A 2019 law tightening New York’s longstanding rent stabilization law—which was co-sponsored by Salazar—limits the ability of landlords to pass on the costs of unit improvements or remove units from rent stabilization entirely.
Korchak says the change has meant she can only raise the rent on one of her rent-stabilized units by about $90 a month. Meanwhile, the unit’s last occupant—who Korchak says was a hoarder who occupied the unit for 50 years—left the apartment in need of as much as $300,000 in repairs and renovations.
With the rent increase limits making financing the repairs difficult, the apartment has sat vacant for 15 months, she says.
The construction of new units could also be imperiled by the bill.
New York’s good cause eviction bill also doesn’t exempt recent construction from its rent controls. (It does exclude smaller, owner-occupied multifamily buildings.)
That’s in contrast to Oregon and California’s rent control laws, which both exempt buildings under 15 years old from rent caps.
When St. Paul, Minnesota, voters passed a rent control ordinance with a 3 percent rent increase cap and no exemption for new housing, developers fled town and construction activity collapsed.
New York City isn’t a market that developers will give up on so easily. But it’s not as if they’re receiving a positive incentive to build more units either.
Unlike New Jersey, New York’s good cause eviction bill doesn’t establish procedures for how a landlord could reclaim a building in order to redevelop it either.
New York’s main real estate lobby REBNY is dead set against the good cause eviction bill. The state’s main pro-development “yes in my backyard” (YIMBY) group, Open New York, has (somewhat controversially) come out in support of it.
“We need to combat discrimination, and we need to come up with ways to actually have the government step in and better provide housing stability,” Annemarie Gray, Open New York’s executive director, told Curbed last month about the group’s support of good cause eviction legislation.
New York Times writer Mara Gay editorialized in favor of good cause eviction last week, in an article that otherwise endorsed new housing supply as a solution to New York’s high housing costs.
“Tenant protections alone will not solve the root problem of the crisis, which is the dire lack of housing supply,” wrote Gay.

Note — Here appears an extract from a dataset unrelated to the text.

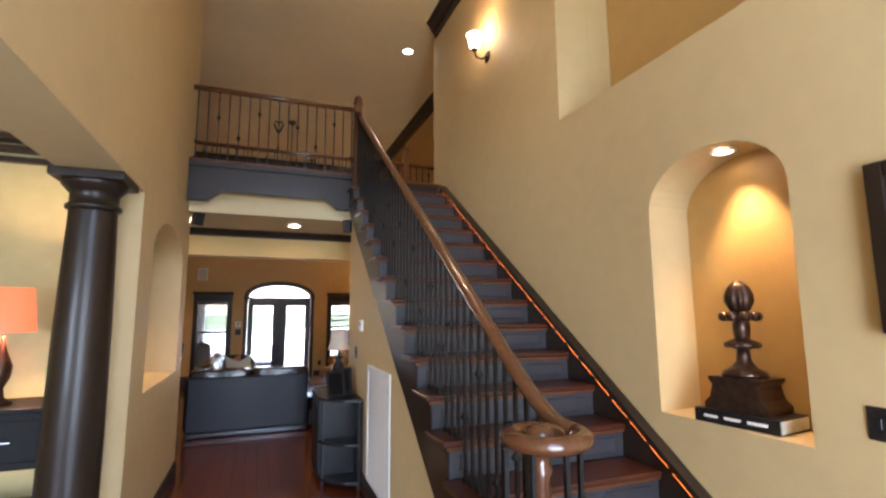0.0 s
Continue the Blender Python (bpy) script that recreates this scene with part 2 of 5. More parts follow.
def tube(bm, pts, r, n=8, closed=False, squash=1.0):
    """A round rod along points; r is a number or one per point."""
    P = [Vector(p) for p in pts]
    m = len(P)
    rings = []
    up = Vector((0, 0, 1))
    for i, p in enumerate(P):
        a = P[(i - 1) % m] if (closed or i > 0) else P[i]
        b = P[(i + 1) % m] if (closed or i < m - 1) else P[i]
        d = (b - a).normalized()
        s = d.cross(up)
        if s.length < 1e-3:
            s = d.cross(Vector((0, 1, 0)))
        s.normalize()
        t = s.cross(d).normalized()
        rr = r[i] if isinstance(r, (list, tuple)) else r
        rings.append([bm.verts.new(p + s * rr * math.cos(2 * math.pi * k / n) + t * rr * squash * math.sin(2 * math.pi * k / n)) for k in range(n)])
    for i in range(m if closed else m - 1):
        a, b = rings[i], rings[(i + 1) % m]
        for k in range(n):
            f = bm.faces.new((a[k], a[(k + 1) % n], b[(k + 1) % n], b[k]))
            f.smooth = True
    if not closed:
        bm.faces.new(rings[0][::-1])
        bm.faces.new(rings[-1])
    return bm


def puff(bm, cx, cy, cz, sx, sy, sz, power=3.5, n=10, lump=0.0, freq=6.0, crown=0.0, tufts=(), tuft_r=0.09, tuft_d=0.03, seed=0.0, crease=None):
    """A stuffed cushion: a rounded box with slack, wrinkled skin and tufts pulled in from above."""
    tmp = bmesh.new()
    bmesh.ops.create_cube(tmp, size=2)
    bmesh.ops.subdivide_edges(tmp, edges=tmp.edges[:], cuts=n, use_grid_fill=True)
    made = {}
    for v in tmp.verts:
        q = v.co
        l = (abs(q.x) ** power + abs(q.y) ** power + abs(q.z) ** power) ** (1 / power)
        q = q / l
        p = Vector((cx + q.x * sx / 2, cy + q.y * sy / 2, cz + q.z * sz / 2))
        if crown and q.z > 0:
            p.z += crown * (1 - q.x * q.x) * (1 - q.y * q.y)
        for (tx, ty) in tufts:
            d = math.hypot(p.x - tx, p.y - ty)
            if q.z > 0.3:
                p.z -= tuft_d * math.exp(-(d / tuft_r) ** 2)
        if lump:
            w = noise.noise(p * freq + Vector((seed, seed * 2.7, 1.3))) + 0.5 * noise.noise(p * freq * 2.3 + Vector((seed, 4.1, 2.2)))
            p += q.normalized() * w * lump
        if crease:
            w = noise.noise(Vector((p.x * crease[0] + seed, p.y * crease[1], p.z * crease[2])))
            p -= q.normalized() * crease[3] * max(0.0, 1 - abs(w) * 7)
        made[v.index] = bm.verts.new(p)
    for f in tmp.faces:
        g = bm.faces.new([made[v.index] for v in f.verts])
        g.smooth = True
    tmp.free()
    return bm


def shift(bm, m):
    bmesh.ops.transform(bm, matrix=m, verts=bm.verts[:])
    return bm


def part(name, bm, material, parent=None, label=""):
    """Links a bmesh as one mesh object under a thing or a part."""
    bmesh.ops.recalc_face_normals(bm, faces=bm.faces[:])
    me = bpy.data.meshes.new(name)
    bm.to_mesh(me)
    bm.free()
    me.materials.append(material)
    ob = new(name, me)
    if parent is not None:
        ob.parent = parent
    if label:
        ob["label"] = label
    return ob


def thing(name, label, category, at=(0, 0, 0), turn=0.0, group="", kind=""):
    ob = new(name)
    ob.matrix_world = pose(*at, 0, 0, turn)
    return tagged(ob, label, category, group, kind)


def struct(name, bm, material, label, category="structure"):
    return tagged(part(name, bm, material), label, category, "", "structure")


def B(*a, bevel=0.0, seg=2):
    return box(bmesh.new(), *a, bevel=bevel, seg=seg)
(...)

Yet those expecting New York to fix its dire lack of housing supply while simultaneously passing the toughest rent control law in the country might end up being disappointed.
Johnson says the question of whether the good cause eviction bill is included in the must-pass budget is “the $1 million question.” There’s a chance it will be included alongside housing supply reforms. It could also be excluded and potentially passed as part of some major housing bill later in the session.